I really, really hope Disney is sneakily decanonizing 1-3. The only problem I have with that is deciding which one this replaces. At first blush it replaces "Return of the Shit." But later I realized it can replace any of them. So it is much better to get rid of "The Phantom Menace" (which I can't think of a snarky title for).

And if we get a movie that sets up Han and Chewie, then we need to figure out what the last movie is. Do we need Ben and/or Anakin? Or should we find out about Forrest Whitaker? I dunno. I have faith Mike the Rat has a plan. And if George Lucas winds up tits-up with a bellyfull of polonium, well, I won't bitch.

PS: Asimov would be pissed about Washbot blowing away all those stormtroopers in his Butch and Sundance finale. Laws of Robotics and all.
 
I guess you could argue that Vader was so pissed off that the Rebels were about to getaway with the Death Star plans that he decided to personally slaughter them this time, whereas in ANH he had the Tantive IV captive inside his own ship and there was nowhere for them to run so he let his stormtroopers handle it.

I really, really hope Disney is sneakily decanonizing 1-3

They're clearly not (considering a prequel character was in this very movie) and never will.
 
I really, really hope Disney is sneakily decanonizing 1-3. The only problem I have with that is deciding which one this replaces. At first blush it replaces "Return of the Shit." But later I realized it can replace any of them. So it is much better to get rid of "The Phantom Menace" (which I can't think of a snarky title for).

This is literally never going to happen. There's a show running right now that has characters from the prequel-era in it. The comics and books released since Disney took over have all had subtle-to-very obvious Prequel references - including some being set during the prequels. Heck, this film has a character from the prequels in it played by the same actor in order to keep continuity.

Luckily, they did go and fix a lot of the problems with the prequels in the best possible way: By making a TV series that took it's concepts and expanded them out into a weekly show, allowing for various plot and character arcs to have more subtlety and depth than they ever could in a film series. This was all done while Lucas was still in charge, by the way.

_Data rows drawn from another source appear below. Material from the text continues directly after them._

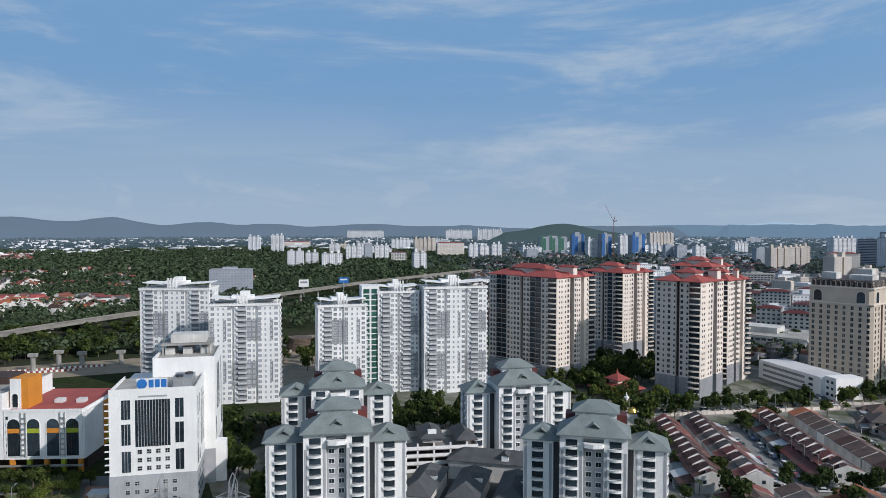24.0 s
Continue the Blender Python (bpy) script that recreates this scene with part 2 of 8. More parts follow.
def units(parent, name, me, p, q, spots, levels, joined=None):
    """Copies of one unit on the wall from p to q; joined: a Shape that takes the unit (then me is a Shape)."""
    for s in spots:
        x, y, a = along(p, q, s)
        for z in levels:
            if joined is not None:
                joined.add(me, x, y, z, a)
            else:
                part(name, me, None, parent, at=(x, y, z), a=a)


def levels(z0, fh, n):
    return [z0 + fh * i for i in range(n)]


def window_unit(w, h, frame=0.08, depth=0.1, hood=0.0, mull=1):
    """A window, its sill at z 0 and centred on x 0, outside towards -y. Materials: frame, glass."""
    s = Shape()
    s.face([(-w / 2, -0.03, 0), (w / 2, -0.03, 0), (w / 2, -0.03, h), (-w / 2, -0.03, h)], 1)
    s.box(-w / 2 - frame, -depth, -frame, w / 2 + frame, 0, 0)
    s.box(-w / 2 - frame, -depth - hood, h, w / 2 + frame, 0, h + frame)
    s.box(-w / 2 - frame, -depth, 0, -w / 2, 0, h)
    s.box(w / 2, -depth, 0, w / 2 + frame, 0, h)
    for i in range(mull):
        x = -w / 2 + w * (i + 1) / (mull + 1)
        s.box(x - 0.03, -depth * 0.7, 0, x + 0.03, 0, h)
    return s


def balcony_unit(w, h, d=1.2, rail=1.0, solid=True, slab=0.18):
    """A balcony: slab, parapet or rails, and the glazed door behind. Materials: slab and parapet, glass, rail."""
    s = Shape()
    s.face([(-w / 2 + 0.15, -0.04, 0), (w / 2 - 0.15, -0.04, 0), (w / 2 - 0.15, -0.04, h - 0.5), (-w / 2 + 0.15, -0.04, h - 0.5)], 1)
    s.box(-w / 2, -d, -slab, w / 2, 0, 0)
    t = 0.12
    if solid:
        s.box(-w / 2, -d, 0, w / 2, -d + t, rail)
        s.box(-w / 2, -d + t, 0, -w / 2 + t, 0, rail)
        s.box(w / 2 - t, -d + t, 0, w / 2, 0, rail)
    else:
        for z in (rail, rail * 0.55, rail * 0.15):
            s.box(-w / 2, -d, z - 0.05, w / 2, -d + 0.06, z, 2)
            s.box(-w / 2, -d + 0.06, z - 0.05, -w / 2 + 0.06, 0, z, 2)
            s.box(w / 2 - 0.06, -d + 0.06, z - 0.05, w / 2, 0, z, 2)
        k = max(2, int(w / 0.9))
        for i in range(k + 1):
            x = -w / 2 + 0.03 + (w - 0.06) * i / k
            s.box(x - 0.03, -d, 0, x + 0.03, -d + 0.06, rail, 2)
    return s

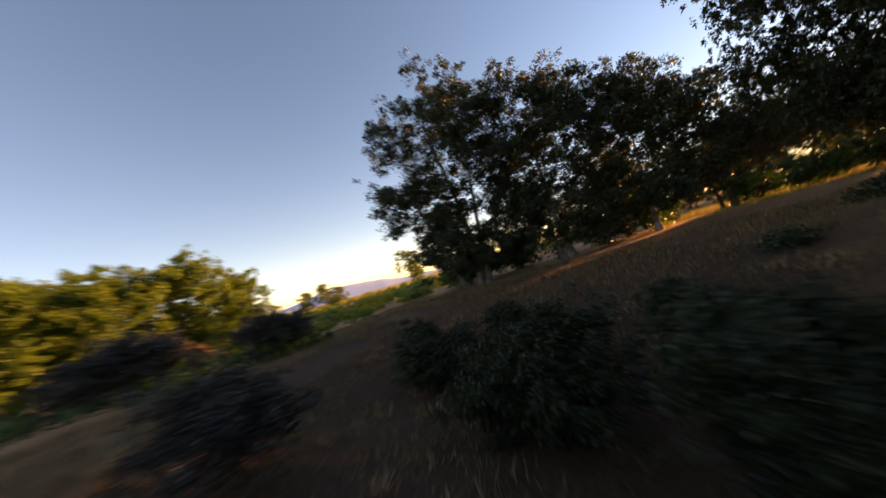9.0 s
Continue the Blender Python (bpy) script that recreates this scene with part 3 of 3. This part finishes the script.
green_bush = bush("bush", (14.0, 60.0), [(0, 0, 1.1, 2.0, 1.5, 1.1), (-1.2, 0, 0.9, 1.4, 1.2, 0.9), (1.2, 0.2, 1.3, 1.2, 1.1, 1.0)], LEAF_GREEN,
                  "dense bright green field-edge bush, reused unseen to cast shade", seed=51, clumps=100, per=26, size=0.5, length=0.21, width=0.13, gaps=0.0, group="field-edge bushes")
# copies behind the start and the grove are added out of view to block low sun
for x, y, turn, k in ((-17.5, 15.0, 10, 1.6), (-21.0, 17.0, 120, 1.8), (-17.0, 9.0, 200, 1.6), (-25.0, 22.0, 300, 1.8), (-22.0, 11.5, 60, 1.7), (-16.0, 20.8, 250, 1.9), (-16.2, -3.2, 140, 1.3), (-14.3, -4.6, 20, 1.15), (-20.5, -0.5, 220, 1.5), (-23.0, 2.5, 320, 1.7), (14.2, 61.5, 40, 1.5), (17.5, 61.0, 130, 1.5), (19.8, 60.0, 230, 1.4), (11.5, 62.0, 310, 1.4), (26.8, 59.4, 15, 2.0), (24.6, 58.5, 115, 1.6), (8.0, -25.0, 30, 1.6), (14.0, -24.0, 140, 1.7), (20.0, -26.0, 250, 1.8), (26.0, -25.0, 10, 1.7), (32.0, -27.0, 170, 1.7), (3.0, -28.0, 90, 1.7), (12.2, 60.8, 30, 0.9), (11.0, 62.5, 250, 1.1), (15.8, 58.6, 75, 1.0), (4.2, 70.0, 10, 0.8), (0.5, 81.0, 190, 1.0), (19.5, 57.0, 260, 1.0), (-37.0, 47.5, 0, 1.3), (-33.5, 46.0, 90, 1.1), (-41.5, 43.0, 200, 1.4), (-46.0, 41.0, 310, 1.4), (10.2, 61.0, 120, 1.0), (17.6, 57.8, 200, 0.95), (6.0, 66.0, 40, 0.9), (2.5, 76.0, 300, 0.95), (22.0, 58.0, 160, 1.1), (-1.5, 90.0, 80, 1.1),
                      (-31.0, 14.0, 60, 1.8), (-34.0, 19.0, 150, 1.8), (-37.0, 23.5, 20, 1.9), (-40.0, 28.0, 240, 1.9), (-33.0, 9.0, 330, 1.8), (-36.5, 14.0, 100, 1.9), (14.3, 31.3, 60, 0.8), (17.3, 31.7, 110, 0.85), (-35.5, 44.4, 20, 1.6), (-39.5, 41.0, 140, 1.8), (-32.5, 47.5, 260, 1.3), (-43.0, 46.0, 80, 1.7), (-12.9, 6.1, 80, 1.2), (5.4, 27.6, 20, 0.5), (11.2, 31.8, 200, 0.85), (12.9, 31.4, 320, 0.8), (20.6, 31.2, 170, 1.0), (23.2, 33.0, 300, 0.9),
                      (49.5, 17.2, 30, 1.2), (46.2, 15.6, 110, 1.25), (40.6, 13.6, 310, 1.2), (37.8, 13.0, 80, 1.15), (32.8, 12.4, 30, 0.75), (30.2, 12.7, 200, 0.7), (27.6, 12.9, 110, 0.75)):
    c = copy_thing(green_bush, pose(x, y, ground_height(x, y), 0, 0, turn))
    c.scale = (k, k, k)
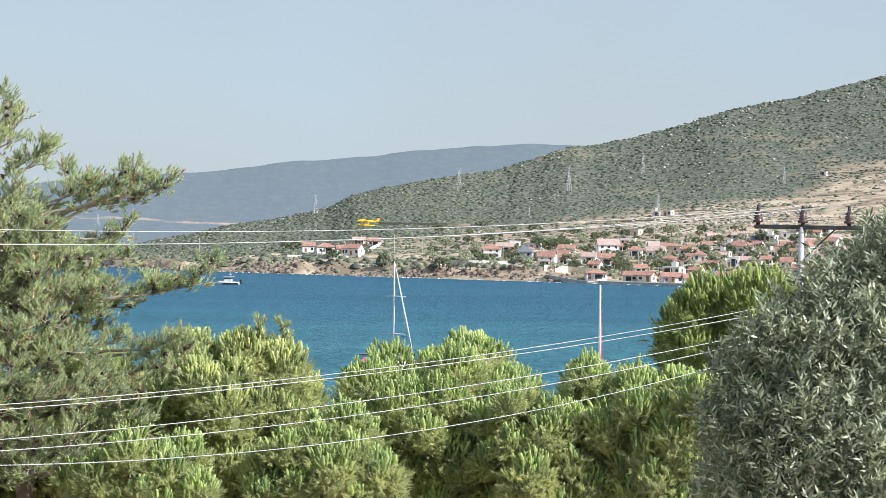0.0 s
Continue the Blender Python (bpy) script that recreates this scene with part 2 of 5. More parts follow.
PINKWASH = surface("pink_plaster", (0.66, 0.50, 0.46), (0.74, 0.60, 0.55), 0.5, 0.85, bump=0.2)
BEIGEWASH = surface("beige_plaster", (0.62, 0.54, 0.42), (0.70, 0.63, 0.51), 0.5, 0.85, bump=0.2)
BLUEWASH = surface("blue_grey_plaster", (0.20, 0.28, 0.38), (0.28, 0.36, 0.46), 0.5, 0.85, bump=0.2)
TILE = surface("red_roof_tiles", (0.29, 0.15, 0.11), (0.43, 0.25, 0.195), 0.8, 0.85, bump=0.6, depth=0.05, island=0.12)
PINKTILE = surface("faded_roof_tiles", (0.40, 0.285, 0.25), (0.50, 0.38, 0.335), 0.8, 0.85, bump=0.6, depth=0.05)
SLATE = surface("blue_grey_roof", (0.13, 0.145, 0.165), (0.20, 0.215, 0.24), 0.8, 0.8, bump=0.5, depth=0.04)
EARTH = surface("pale_road_earth", (0.34, 0.27, 0.20), (0.50, 0.41, 0.31), 0.15, 0.95, bump=0.6, depth=0.1)
CONCRETE = surface("concrete", (0.42, 0.40, 0.37), (0.55, 0.53, 0.49), 0.8, 0.9, bump=0.4)
GLASS = surface("window_glass", (0.03, 0.04, 0.05), (0.05, 0.06, 0.07), 1.0, 0.15, spec=0.6, bump=0.0)
STEEL = surface("galvanised_steel", (0.44, 0.45, 0.46), (0.56, 0.57, 0.58), 4.0, 0.45, 0.4, bump=0.2)
PAINTED = surface("white_painted_steel", (0.72, 0.72, 0.72), (0.80, 0.80, 0.80), 4.0, 0.4, bump=0.1)
WIRE = surface("pale_cable_sheath", (0.36, 0.36, 0.35), (0.46, 0.46, 0.45), 2.0, 0.4, 0.2, spec=0.5, bump=0.1)
DARK = surface("dark_metal", (0.035, 0.035, 0.04), (0.06, 0.06, 0.065), 5.0, 0.5, 0.2, bump=0.2)
PORCELAIN = surface("brown_glazed_porcelain", (0.06, 0.035, 0.03), (0.10, 0.06, 0.05), 8.0, 0.2, spec=0.6, bump=0.05)


# ---- building helpers ----
def place(az, el, d):
    """The point d metres off (along the ground), at that bearing and height in degrees, from the standing place."""
    a = radians(az)
    return Vector((d * math.sin(a), d * math.cos(a), EYE + d * math.tan(radians(el))))


def link_mesh(name, me, mats, parent=None, label=""):
    ob = new(name, me)
    for m in mats:
        me.materials.append(m)
    if parent is not None:
        ob.parent = parent
    if label:
        ob["label"] = label
    return ob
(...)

Also don't forget that despite what popular nerd opinion would tell you, a lot of people don't hate the prequels, including a lot of people currently working at Lucasfilm. Don't be surprised if in 5-10 years Disney starts to shift the demographic it's targeting from people who are nostalgic about the Original Trilogy to people who are nostalgic about the Prequels, because by then the kids who watched them (and liked them!) when they were growing up will be of consumer age, and Disney wants their money just as much as they want everyone else's.